NCMEP Partner Helps Brick Manufacturer Achieve Safety Milestones
Bricks. Bricks. And More Bricks. Man has utilized bricks for building construction for more than seven thousand years, making them one of the oldest known building materials. The first bricks, made in areas with warm climates, were made of mud and dried in the sun for hardening. The first big breakthrough in brick making, some 3500 years later, occurred when the Romans learned how to fire bricks in kilns without the heat of sun. However, it took an exceptionally long time for the bricks to cure. The Romans typically made their bricks in the spring and then stored them for two years before using them—an incredibly slow and laborious process.

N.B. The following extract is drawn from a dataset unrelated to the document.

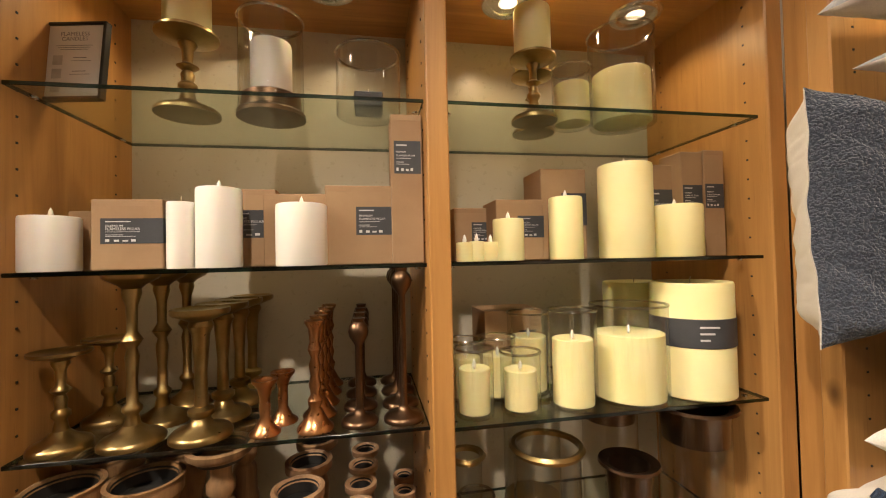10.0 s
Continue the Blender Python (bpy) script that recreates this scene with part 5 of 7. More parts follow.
def carton(at, w, d, h, words, rz=0.0, side=0, lz=(0.37, 0.73), lw=(0.45, 1.0), group="candle cartons"):
    """A kraft carton; its front looks along -y of its own frame, and its label folds round one edge."""
    c = thing("carton", at, words, "carton", group, rz=rz)
    part("body", box(-w / 2, w / 2, -d / 2, d / 2, 0, h, 0.0015), KRAFT, c)
    part("lid_flap", box(-w / 2 + 0.001, w / 2 - 0.001, -d / 2 - 0.0006, -d / 2, h - 0.012, h - 0.002), KRAFT, c)
    x0, x1, z0, z1, y = -w / 2 + w * lw[0], -w / 2 + w * lw[1], h * lz[0], h * lz[1], -d / 2 - 0.0006
    lab = part("label", box(x0, x1, y, -d / 2 + 0.0002, z0, z1), LABEL, c, "charcoal paper label")
    lx, hh, s = x0 + (x1 - x0) * 0.08, z1 - z0, min((x1 - x0) * 0.088, (z1 - z0) * 0.15)
    part("brand_bar", box(lx, lx + (x1 - x0) * 0.4, y - 0.0003, y, z1 - hh * 0.15, z1 - hh * 0.11), INK, lab)
    words_on(lab, "PREMIUM", s, (lx, y - 0.0002, z1 - hh * 0.36), INK)
    words_on(lab, "FLAMELESS PILLAR", s, (lx, y - 0.0002, z1 - hh * 0.47), INK)
    part("print_line", box(lx, lx + (x1 - x0) * 0.55, y - 0.0003, y, z1 - hh * 0.54, z1 - hh * 0.525), INK, lab)
    part("print_line", box(lx, lx + (x1 - x0) * 0.28, y - 0.0003, y, z1 - hh * 0.66, z1 - hh * 0.64), INK, lab)
    part("print_line", box(lx, lx + (x1 - x0) * 0.48, y - 0.0003, y, z1 - hh * 0.72, z1 - hh * 0.705), INK, lab)
    for k in range(4):
        part("icon", box(lx + s * 2.0 * k, lx + s * (2.0 * k + (0.9, 1.2, 1.3, 1.1)[k]), y - 0.0003, y, z0 + hh * 0.08, z0 + hh * (0.18, 0.16, 0.14, 0.17)[k]), INK, lab)
    if lw[1] > 0.99:
        side_l = part("label", box(w / 2 - 0.0002, w / 2 + 0.0006, -d / 2 - 0.0006, -d / 2 + d * 0.62, z0, z1), LABEL, c, "charcoal paper label")
        for k in range(5):
            part("print_line", box(w / 2 + 0.0006, w / 2 + 0.0009, -d / 2 + d * 0.12, -d / 2 + d * (0.42, 0.5, 0.38, 0.5, 0.3)[k], z1 - hh * (0.22 + 0.14 * k), z1 - hh * (0.20 + 0.14 * k)), INK, side_l)
    return c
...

Fast forward to the year 2020 where Triangle Brick, site of North American base operations for the German parent company Röben Tonbaustoffe and one of the leading brick manufacturers in the US, can produce 500 million bricks per year—10 million per week (the same amount used to build the Empire State Building) or 60 thousand bricks per hour.
And, every single brick they manufacture, for either residential or commercial construction, boasts of innovation—meets or exceeds ASTM standard specifications, proprietary color blending, use of recycled materials and more.
Utilizing Automation and Technology
Triangle Brick, with North Carolina roots dating back to 1959, is one of the most highly automated brick manufacturers in the country and has plants in Wadesboro and Moncure, North Carolina and Clay County, Texas. Howard Brown, CEO of Triangle Brick said, “We utilize automation and technology to transform every step of the brick manufacturing process—from mining to manufacturing to distribution and service.” In addition, their plants feature some of the world’s highest capacity industrial robots for their entire process, from end-to-end.
Triangle Brick Begins Safety Culture Journey
With a maniacal focus on innovation, continuous improvement, efficiency and sustainability, Brown wanted to take the company’s safety performance to the next level as well and focus on its safety culture. “We weren’t satisfied with being second best in any part of our business, so we started by recognizing that we, as leaders, have to change the way we think with regards to safety.”
The first step was to contact NC State’s Industry Expansion Solutions (IES), the administrator for the North Carolina Manufacturing Extension Partnership. Brown, an NC State graduate himself, knew of the organization’s environmental, health and safety services and capabilities.
Employee Engagement for Positive Change IES got to work and performed a safety assessment on each of the company’s manufacturing sites, providing a gap analysis on what was working and what areas needed improvement. Additionally, some employees participated in interviews with IES to discuss safety challenges and offer their own ideas for improvement. Brown said, “Understanding the current state of the safety program and culture and identifying areas of strength and the greatest opportunities for improvement was a critical step in determining where to focus our efforts.” The employee engagement aspect of the safety improvement program was very successful.
“The data from the gap analysis and feedback from our employees left no question about where work was needed and became the basis for our safety program improvement plan,” said Brown. In addition, IES helped us craft a list of action items to work on. Brown, the CFO, the head of manufacturing and the head of each manufacturing plant met weekly for over a year to check progress, make necessary adjustments and ensure work efforts were delivering the intended results.
Continuous Process for Tangible Results “Having a safe work environment is critically important for our employees. And it also makes good business sense,” said Brown “We need to make the necessary commitment to safety at all levels of the company.” In the process, Triangle Brick has learned that these safety investments have paid for themselves, time and again over the past few years with fewer recordable incidents. The company has also realized approximately $100K in economic impact ranging from cost savings, to improved productivity, reduced down time and better throughput. “And most importantly,” Brown said, “The program is effective because everyone in the company—the CEO, the CFO, plant managers, supervisors and employees—now takes a personal interest in our safety culture and accident prevention. The strong expression of employee ownership of the updated program is tremendous and it shows.”
“IES has been a great asset to us,” said Brown. “They came in, talked to our employees, looked objectively at our program and made fact-based recommendations to help us improve. I would recommend them to any organization looking to update their safety program.”